A Crisis of Governance, Not of Identity
Khanfar emphasizes that the Arab problem is not one of modern ideas, technology, or knowledge, nor is it an identity crisis. It is a failure of governance—of managing politics, resources, and power. Historically, the Islamic world always recovered after major setbacks—except in the past century, which he attributes to the loss of the ummah concept.
The Sykes–Picot Agreement not only divided geography but planted a dangerous illusion: that the peoples of this region share no social or strategic bond. This illusion undermined one of the Islamic world’s greatest historical strengths—its ability to regain cohesion after each calamity.
For centuries, whenever the Islamic world suffered a crushing blow, it was able to rise again, fueled by a deep belief in the ummah and the interdependence of its parts. The 20th century, Khanfar says, was the most dangerous of all because it “destroyed our strongest asset—the belief in the ummah.
We became powerless and fragmented, watching massacres in Gaza and elsewhere with nothing but sympathy to offer. And sympathy, if it does not turn into action, is nothing but an illusion and a form of defeat.”
Khanfar concludes by noting that Arab and Islamic history has always been shaped by two competing currents: the current of unity, which generates prosperity and strength, and the current of fragmentation, which Israel feeds on for its survival. Israel’s very existence, he says, is premised on the conviction that Arabs are irreversibly divided.

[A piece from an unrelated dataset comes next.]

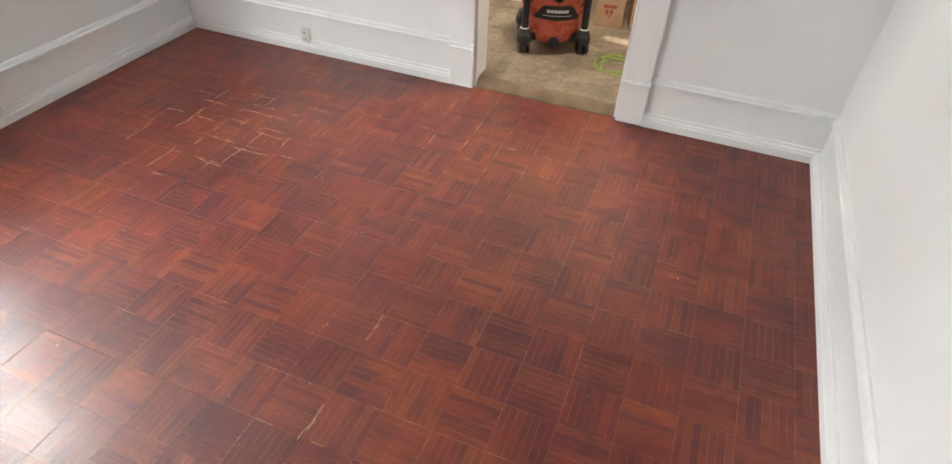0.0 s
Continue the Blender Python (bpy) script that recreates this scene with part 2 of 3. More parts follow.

In short, the opportunity today exists to rebuild a meaningful Arab presence in the emerging world order—but it will not come through conferences or speeches. It will require conscious alliances, sovereign decision-making centers, and investment in the awareness of the ummah, not in mere sentiment. For, as Khanfar sees it, the Middle East will either be managed from within—or it will erupt from within.